A little while ago I was asked to help out with a documentary film being made by Dam Productions here on the Isle of Man called ‘The Watchmaker’s Apprentice’. It features the last interview with master watchmaker George Daniels before his death in 2011.
Link to news article on Texas/New York screenings. http://isleofman.com/News/details/71232/manx-made-film-up-for-prestigious-award-2-us-screenings
Dam needed a couple of transition sequences to segway between shots while the voice-over carried through - expertly voiced by the superbly talented and uber-famous John Rhys Davies. I was sent photographs of engineering drawings and sketches George had drafted in his workshop and asked to pick one to animate. I went with the image below - I felt it would be the best opportunity for interesting animation and it fit in well with the dialogue being spoken - about how a traditional mechanical watch movement works.
I work in Blender as my main choice for CG production, and back then the line renderer ‘Freestyle’ was just becoming available. So, now was the ideal time and ideal project to try it out.
The individual cogs were made using the ‘Gears’ menu from the ‘Extra Mesh Objects’ add-on. Given the nature of these engineering drawings with their traditional line and cross-hatch shading I decided to use hand-drawn UV projected texture maps rather than let Freestyle control the shading. I felt it was better for me to have complete control over how the shading looked and know from the outset exactly how it would look in the final sequence. Experimentation with new methodology is good (and vital) but if you’re against the clock (no pun intended) it’s best to go with what you know.
I wanted to create a real depth to the sequence so as well as making the gears in 3d I re-created the text and call-out diagram notation so that it would float across the page as the camera panned across. There were two separate Freestyle line passes, a thinner one for all interior/exterior edges and a thicker mesh outline pass. The background was a combination of colour tones and photographic elements using old paper textures.
I animated using empties so that I had better control over what was moving without having to carefully select between gears. One issue that I didn’t foresee was that a couple of gears had an odd number of teeth, meaning that when I set the rotation I couldn’t rely on whole numbers - either in degrees or clock-face seconds. That led to some head-scratching to come up with rotation formulas for each gear so that they meshed correctly. Once they were set into action strips though the whole thing came together pretty easily.

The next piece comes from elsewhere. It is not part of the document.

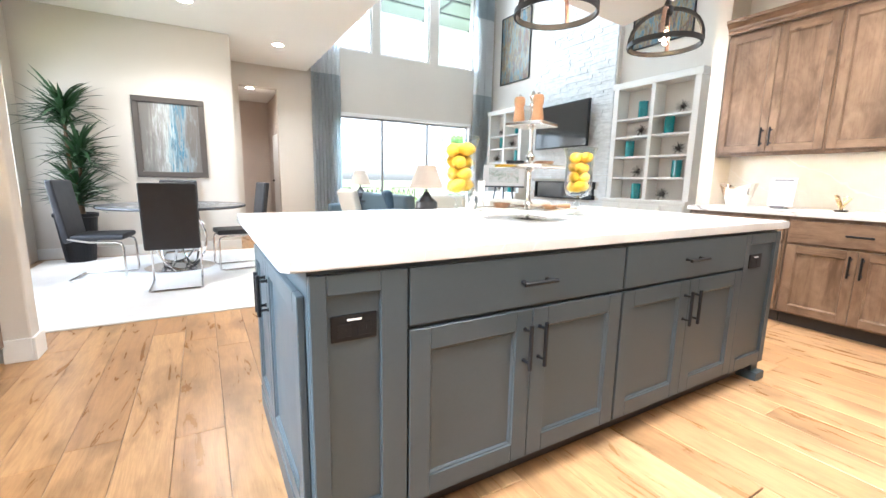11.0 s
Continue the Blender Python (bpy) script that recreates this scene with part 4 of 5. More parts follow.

I rendered out the sequence as PNG files at full resolution and also included a slightly compressed quicktime .mov file so that Dam could easily insert that into their assembly and replace it with the proper full-scale sequence when the edit was locked down.
The second sequence I was asked to do was a real speed job. It was a last-minute ‘We wonder what this would look like, and can you do it?’ moment. I was asked to produce a sequence tracking in on a starfield where certain stars would connect and reveal watch gears, connected by thin lines, like an astrological sign.
The same gears and animation was used, only this time I didn’t render the gears as solid objects - instead I rendered out icospheres at the vertex points, randomising their size and frequency. I employed Freestyle again, using it to render the lines connecting the icosphere ‘stars’ making up the gears. I also created a few ‘hero’ stars with glows and streaks - just at the end of the sequence.
The surrounding starfield was a combination of a backdrop created in Photoshop and a large cuboid mesh containing a particle field. The particles were there to create more stars and give the camera something to push through as it tracked into the scene.
As a quick fix, I think it worked pretty well. I always find it amazing when I see the variety of uses Blender has. I hope this write-up has been useful in some way, I’ve been meaning to do it for a very long time but I’ve just been too busy.